Material provided |
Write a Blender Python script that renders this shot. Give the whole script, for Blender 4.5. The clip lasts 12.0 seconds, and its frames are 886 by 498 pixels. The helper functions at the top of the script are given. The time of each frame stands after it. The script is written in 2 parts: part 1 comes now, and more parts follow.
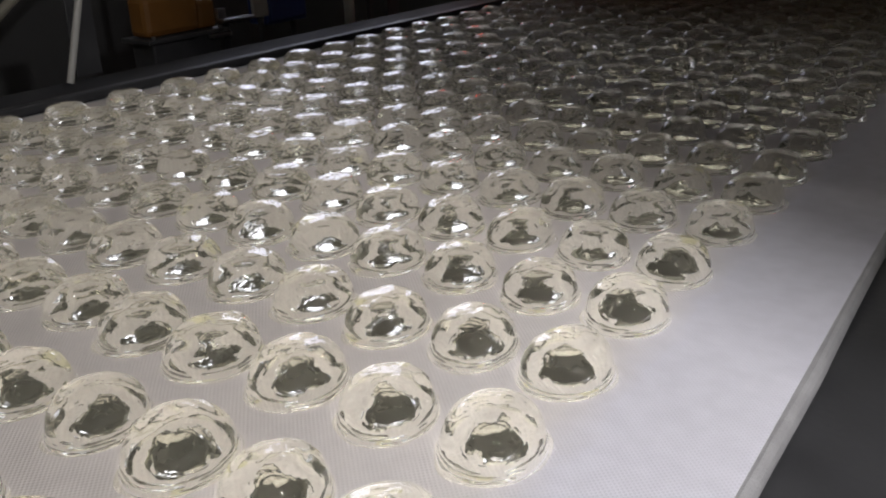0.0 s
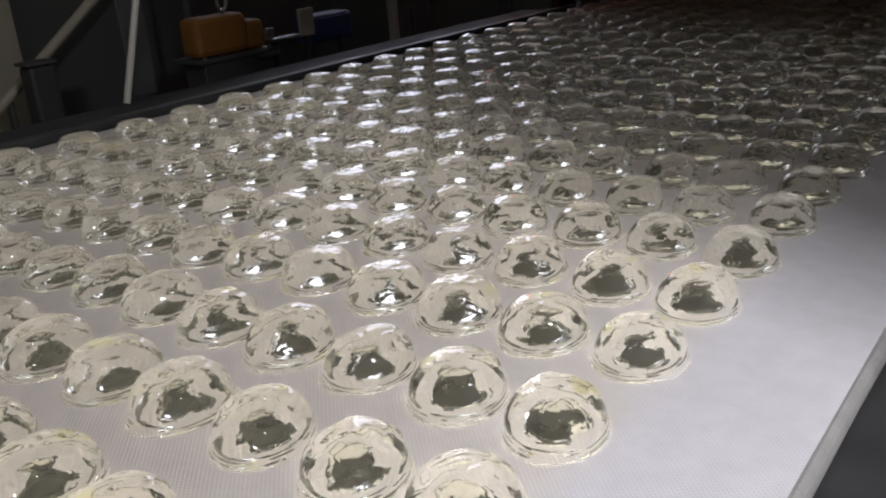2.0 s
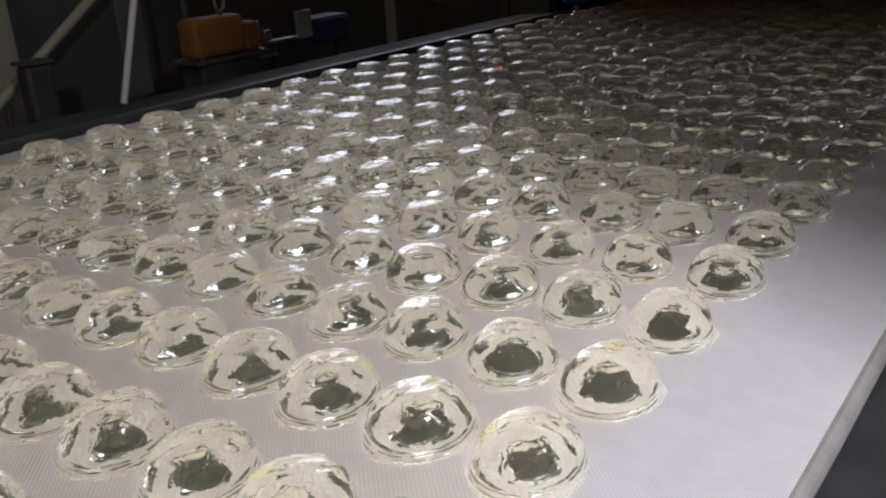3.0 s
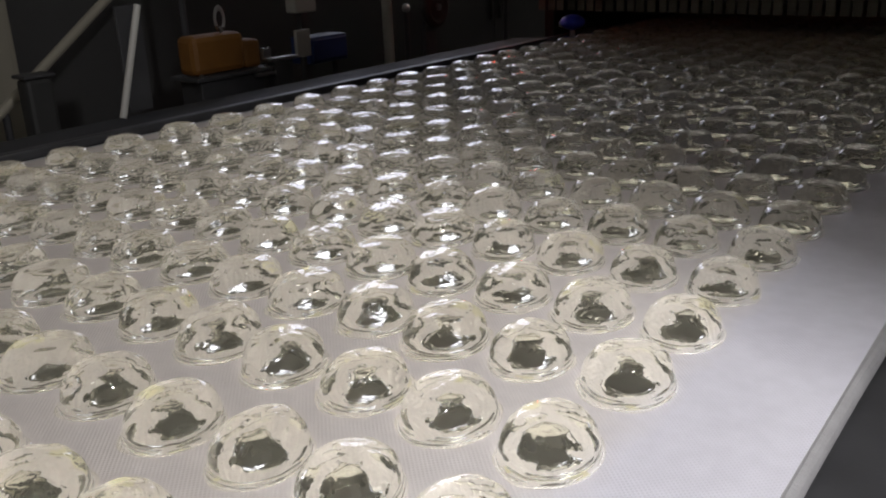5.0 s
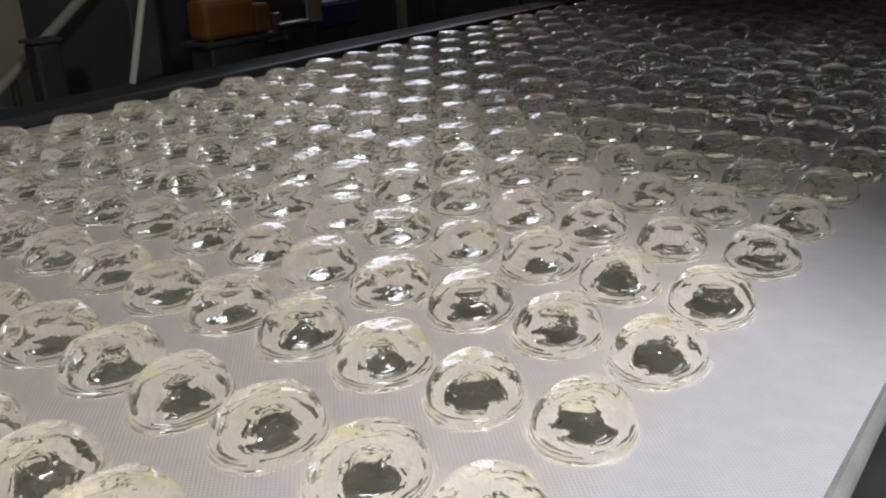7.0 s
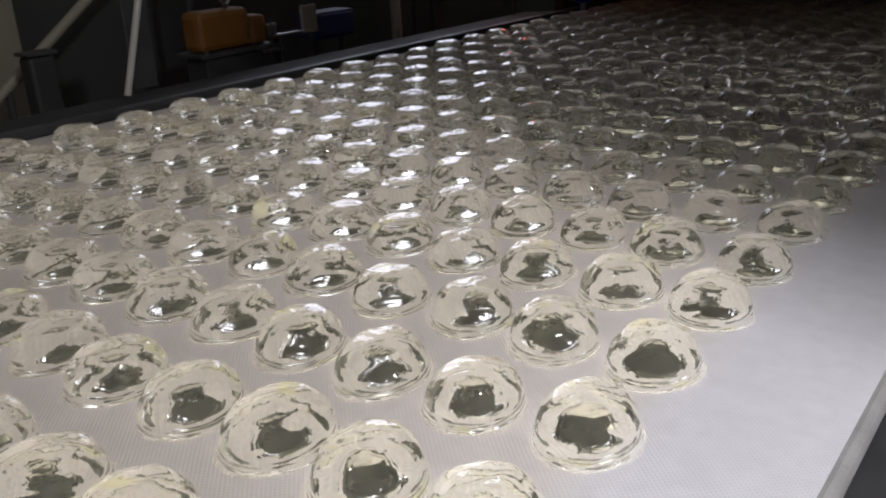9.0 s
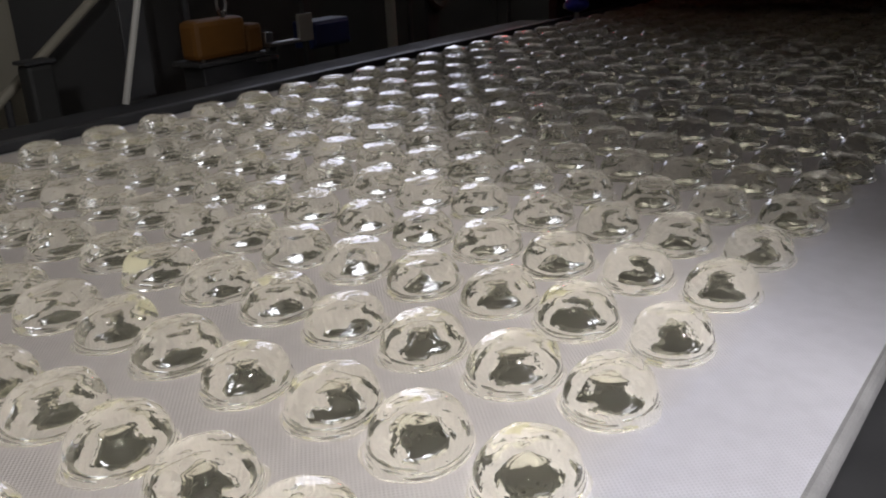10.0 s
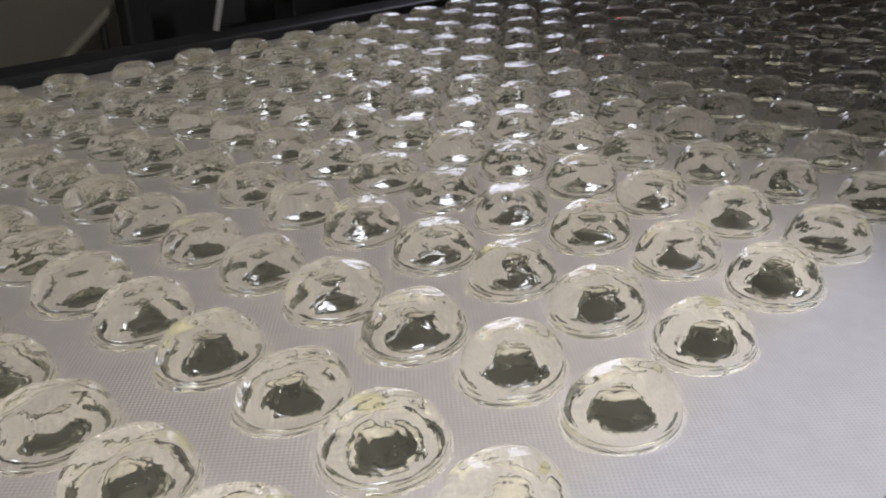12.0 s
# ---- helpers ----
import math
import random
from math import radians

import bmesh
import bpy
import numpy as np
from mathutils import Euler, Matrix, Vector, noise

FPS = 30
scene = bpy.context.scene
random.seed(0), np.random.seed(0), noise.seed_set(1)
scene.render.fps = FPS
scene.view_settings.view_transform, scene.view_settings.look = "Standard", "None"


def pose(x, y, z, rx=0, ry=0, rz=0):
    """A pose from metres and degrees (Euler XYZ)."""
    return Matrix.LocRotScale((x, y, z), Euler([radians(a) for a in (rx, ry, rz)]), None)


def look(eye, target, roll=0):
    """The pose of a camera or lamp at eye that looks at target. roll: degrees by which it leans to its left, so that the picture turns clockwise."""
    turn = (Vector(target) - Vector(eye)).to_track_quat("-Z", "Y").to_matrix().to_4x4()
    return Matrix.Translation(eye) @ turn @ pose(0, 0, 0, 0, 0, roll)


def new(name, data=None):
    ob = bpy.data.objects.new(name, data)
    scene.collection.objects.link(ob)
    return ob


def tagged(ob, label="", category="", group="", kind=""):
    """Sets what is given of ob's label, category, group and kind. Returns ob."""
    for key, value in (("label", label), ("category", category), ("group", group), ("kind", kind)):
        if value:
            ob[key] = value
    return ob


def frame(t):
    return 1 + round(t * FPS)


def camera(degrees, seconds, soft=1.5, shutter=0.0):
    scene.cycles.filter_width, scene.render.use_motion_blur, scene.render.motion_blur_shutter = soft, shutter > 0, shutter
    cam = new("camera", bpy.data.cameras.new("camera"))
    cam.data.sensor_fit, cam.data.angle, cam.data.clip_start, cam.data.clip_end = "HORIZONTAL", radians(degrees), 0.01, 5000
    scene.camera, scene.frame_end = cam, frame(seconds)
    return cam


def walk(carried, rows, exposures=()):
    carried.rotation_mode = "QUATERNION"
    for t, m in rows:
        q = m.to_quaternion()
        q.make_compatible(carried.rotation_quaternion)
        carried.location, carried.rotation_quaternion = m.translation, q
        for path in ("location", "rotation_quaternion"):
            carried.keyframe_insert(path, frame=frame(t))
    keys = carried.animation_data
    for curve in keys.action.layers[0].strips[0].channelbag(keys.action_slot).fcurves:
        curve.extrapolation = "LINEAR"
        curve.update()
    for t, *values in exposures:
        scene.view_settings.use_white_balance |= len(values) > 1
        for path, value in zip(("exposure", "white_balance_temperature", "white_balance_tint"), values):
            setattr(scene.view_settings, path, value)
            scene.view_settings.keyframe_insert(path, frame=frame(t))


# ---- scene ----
# ---------------------------------------------------------------- camera
BELT = 0.90          # height of the belt's top above the floor
cam = camera(53.92, 12.0, soft=2.1)
# seconds, x, y, height above the belt, yaw, pitch, roll
EYES = [
    (0.0, 0.0074, 0.0270, 0.4692, 34.30, -22.52, 1.64),
    (0.5, 0.0179, 0.0238, 0.4562, 34.70, -20.21, 2.65),
    (1.0, 0.0092, 0.0155, 0.4528, 35.71, -20.80, 3.23),
    (1.5, 0.0089, 0.0100, 0.4515, 36.37, -21.56, 3.23),
    (2.0, 0.0131, 0.0031, 0.4546, 36.74, -21.26, 3.61),
    (2.5, 0.0172, 0.0025, 0.4563, 36.82, -21.20, 3.62),
    (3.0, 0.0087, -0.0000, 0.4510, 36.57, -21.00, 3.08),
    (3.2, 0.0082, -0.0051, 0.4527, 36.51, -21.07, 2.83),
    (4.8, 0.0216, -0.0172, 0.4668, 36.79, -19.76, 1.90),
    (5.0, 0.0201, -0.0193, 0.4578, 36.50, -19.71, 1.93),
    (5.5, 0.0116, -0.0192, 0.4564, 36.36, -20.50, 2.02),
    (6.0, -0.0157, -0.0103, 0.4429, 36.61, -21.02, 2.00),
    (6.5, -0.0300, -0.0003, 0.4386, 36.82, -21.46, 2.04),
    (7.0, -0.0208, 0.0027, 0.4396, 37.09, -21.66, 2.05),
    (7.2, -0.0188, 0.0074, 0.4456, 37.12, -22.10, 1.89),
    (8.8, -0.0123, 0.0021, 0.4446, 36.94, -21.01, 2.48),
    (9.0, -0.0136, 0.0039, 0.4447, 36.79, -21.14, 2.38),
    (9.5, -0.0025, -0.0071, 0.4558, 36.71, -20.96, 2.40),
    (10.0, -0.0008, -0.0136, 0.4540, 36.48, -20.72, 2.30),
    (10.5, 0.0036, -0.0101, 0.4479, 36.43, -20.30, 2.27),
    (11.0, 0.0068, -0.0033, 0.4464, 36.17, -20.71, 2.35),
    (11.5, -0.0127, 0.0155, 0.4273, 37.84, -22.25, 2.30),
    (12.0, -0.0257, -0.0065, 0.4262, 42.21, -24.06, 1.40),
]
walk(cam, [(t, pose(x, y, BELT + z, 90 + pitch, roll, yaw)) for t, x, y, z, yaw, pitch, roll in EYES],
     exposures=[(0.0, 0.0), (1.0, 0.06), (3.0, 0.0), (5.0, 0.09), (7.0, 0.02), (11.0, 0.0), (11.5, -0.1), (12.0, -0.22)])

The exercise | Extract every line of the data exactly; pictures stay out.

Exercise response |
Write a Blender Python script that renders this shot. Give the whole script, for Blender 4.5. The clip lasts 12.0 seconds, and its frames are 886 by 498 pixels. The helper functions at the top of the script are given. The time of each frame stands after it. The script is written in 2 parts: part 1 comes now, and more parts follow.
0.0 s
2.0 s
3.0 s
5.0 s
7.0 s
9.0 s
10.0 s
12.0 s
# ---- helpers ----
import math
import random
from math import radians

import bmesh
import bpy
import numpy as np
from mathutils import Euler, Matrix, Vector, noise

FPS = 30
scene = bpy.context.scene
random.seed(0), np.random.seed(0), noise.seed_set(1)
scene.render.fps = FPS
scene.view_settings.view_transform, scene.view_settings.look = "Standard", "None"


def pose(x, y, z, rx=0, ry=0, rz=0):
    """A pose from metres and degrees (Euler XYZ)."""
    return Matrix.LocRotScale((x, y, z), Euler([radians(a) for a in (rx, ry, rz)]), None)


def look(eye, target, roll=0):
    """The pose of a camera or lamp at eye that looks at target. roll: degrees by which it leans to its left, so that the picture turns clockwise."""
    turn = (Vector(target) - Vector(eye)).to_track_quat("-Z", "Y").to_matrix().to_4x4()
    return Matrix.Translation(eye) @ turn @ pose(0, 0, 0, 0, 0, roll)


def new(name, data=None):
    ob = bpy.data.objects.new(name, data)
    scene.collection.objects.link(ob)
    return ob


def tagged(ob, label="", category="", group="", kind=""):
    """Sets what is given of ob's label, category, group and kind. Returns ob."""
    for key, value in (("label", label), ("category", category), ("group", group), ("kind", kind)):
        if value:
            ob[key] = value
    return ob


def frame(t):
    return 1 + round(t * FPS)


def camera(degrees, seconds, soft=1.5, shutter=0.0):
    scene.cycles.filter_width, scene.render.use_motion_blur, scene.render.motion_blur_shutter = soft, shutter > 0, shutter
    cam = new("camera", bpy.data.cameras.new("camera"))
    cam.data.sensor_fit, cam.data.angle, cam.data.clip_start, cam.data.clip_end = "HORIZONTAL", radians(degrees), 0.01, 5000
    scene.camera, scene.frame_end = cam, frame(seconds)
    return cam


def walk(carried, rows, exposures=()):
    carried.rotation_mode = "QUATERNION"
    for t, m in rows:
        q = m.to_quaternion()
        q.make_compatible(carried.rotation_quaternion)
        carried.location, carried.rotation_quaternion = m.translation, q
        for path in ("location", "rotation_quaternion"):
            carried.keyframe_insert(path, frame=frame(t))
    keys = carried.animation_data
    for curve in keys.action.layers[0].strips[0].channelbag(keys.action_slot).fcurves:
        curve.extrapolation = "LINEAR"
        curve.update()
    for t, *values in exposures:
        scene.view_settings.use_white_balance |= len(values) > 1
        for path, value in zip(("exposure", "white_balance_temperature", "white_balance_tint"), values):
            setattr(scene.view_settings, path, value)
            scene.view_settings.keyframe_insert(path, frame=frame(t))


# ---- scene ----
# ---------------------------------------------------------------- camera
BELT = 0.90          # height of the belt's top above the floor
cam = camera(53.92, 12.0, soft=2.1)
# seconds, x, y, height above the belt, yaw, pitch, roll
EYES = [
    (0.0, 0.0074, 0.0270, 0.4692, 34.30, -22.52, 1.64),
    (0.5, 0.0179, 0.0238, 0.4562, 34.70, -20.21, 2.65),
    (1.0, 0.0092, 0.0155, 0.4528, 35.71, -20.80, 3.23),
    (1.5, 0.0089, 0.0100, 0.4515, 36.37, -21.56, 3.23),
    (2.0, 0.0131, 0.0031, 0.4546, 36.74, -21.26, 3.61),
    (2.5, 0.0172, 0.0025, 0.4563, 36.82, -21.20, 3.62),
    (3.0, 0.0087, -0.0000, 0.4510, 36.57, -21.00, 3.08),
    (3.2, 0.0082, -0.0051, 0.4527, 36.51, -21.07, 2.83),
    (4.8, 0.0216, -0.0172, 0.4668, 36.79, -19.76, 1.90),
    (5.0, 0.0201, -0.0193, 0.4578, 36.50, -19.71, 1.93),
    (5.5, 0.0116, -0.0192, 0.4564, 36.36, -20.50, 2.02),
    (6.0, -0.0157, -0.0103, 0.4429, 36.61, -21.02, 2.00),
    (6.5, -0.0300, -0.0003, 0.4386, 36.82, -21.46, 2.04),
    (7.0, -0.0208, 0.0027, 0.4396, 37.09, -21.66, 2.05),
    (7.2, -0.0188, 0.0074, 0.4456, 37.12, -22.10, 1.89),
    (8.8, -0.0123, 0.0021, 0.4446, 36.94, -21.01, 2.48),
    (9.0, -0.0136, 0.0039, 0.4447, 36.79, -21.14, 2.38),
    (9.5, -0.0025, -0.0071, 0.4558, 36.71, -20.96, 2.40),
    (10.0, -0.0008, -0.0136, 0.4540, 36.48, -20.72, 2.30),
    (10.5, 0.0036, -0.0101, 0.4479, 36.43, -20.30, 2.27),
    (11.0, 0.0068, -0.0033, 0.4464, 36.17, -20.71, 2.35),
    (11.5, -0.0127, 0.0155, 0.4273, 37.84, -22.25, 2.30),
    (12.0, -0.0257, -0.0065, 0.4262, 42.21, -24.06, 1.40),
]
walk(cam, [(t, pose(x, y, BELT + z, 90 + pitch, roll, yaw)) for t, x, y, z, yaw, pitch, roll in EYES],
     exposures=[(0.0, 0.0), (1.0, 0.06), (3.0, 0.0), (5.0, 0.09), (7.0, 0.02), (11.0, 0.0), (11.5, -0.1), (12.0, -0.22)])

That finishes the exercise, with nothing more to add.